Construction industry sheds 140 000 jobs in the first half of 2017
The construction industry shed 140 000 jobs between the first and second quarters of 2017, a figure that could amount to about 240000 this calendar year, according the Construction Industry Development Board (CIDB).
The board’s latest construction monitor highlighted the close correlation between gross fixed capital formation (GFCF) and employment in the contracting and professional services sectors and expressed concern that most economic projections forecast a decline in real terms in GFCF over the short to medium term that would result in job losses over this period.

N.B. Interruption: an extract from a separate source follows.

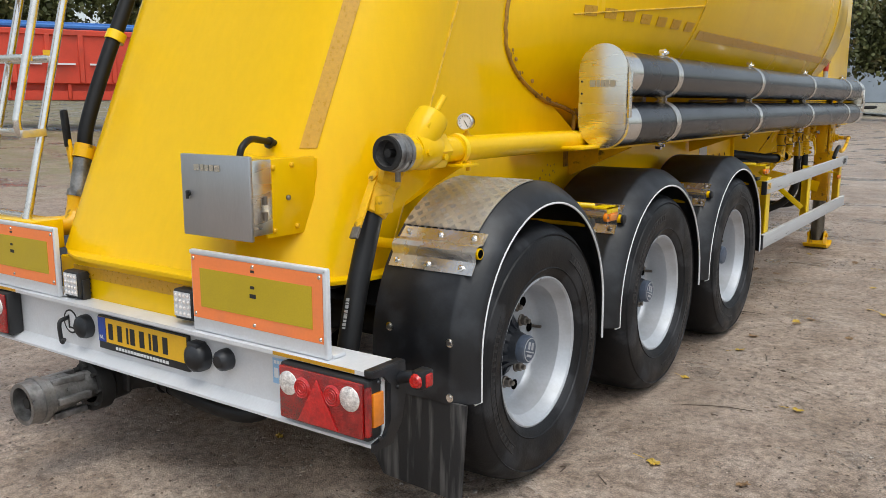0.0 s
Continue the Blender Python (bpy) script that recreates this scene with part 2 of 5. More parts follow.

It also stressed that under-spending by the government resulted in lost employment opportunities. Underspend at the end of 2016/17 by provincial departments against “linear phased budget” amounted to about R1.4billion and by municipalities about R15bn, it said. This amounted to about 36000 lost job opportunities.
“The construction industry has been experiencing high lack of demand. Under-spending also contributes to the lack of demand in the industry.”
Ntando Skosana, the project manager for monitoring and evaluation at the CIDB, said losing 140000 jobs, especially in an economy that already had a high unemployment rate, was “both concerning and disheartening”.
Gauteng shed 113000 formal and informal construction sector jobs between the first and second quarters of this year.
“This is of major concern, because Gauteng contributes around 28percent of total construction employment,” she said.
Skosana said the job losses were a reflection of the pressure the construction industry was under, which was also reflected by the StatsSA GDP statistics that recorded that the construction industry contracted by 0.8percent quarter-on-quarter in the first quarter of this year and by 0.5percent in the second quarter.
However, Skosana said that over the long term the construction industry had contributed to employment by creating 184000 jobs between the first quarter of 2008 and third quarter of this year.
The CIDB/Bureau for Economic Research employment index for both general building and civil engineering has remained negative since 2008, which reflects that more employers were laying off staff than employing additional staff.
The CIDB said this unfavourable employment index was largely attributable to ongoing difficult business conditions, a slowdown in construction activity and increasing pressure on profitability.
Construction workers were being laid off because of a decline in construction activity.
The monitor said the construction industry was an important player in job creation, not only in the construction sector but in other sectors of the economy because it used a wide range of inputs from many other industries to produce its goods and services.
The direct job multiplier in the construction industry was about 3.5 jobs per R1m invested and 1.1 jobs in the informal sector per R1m of investment.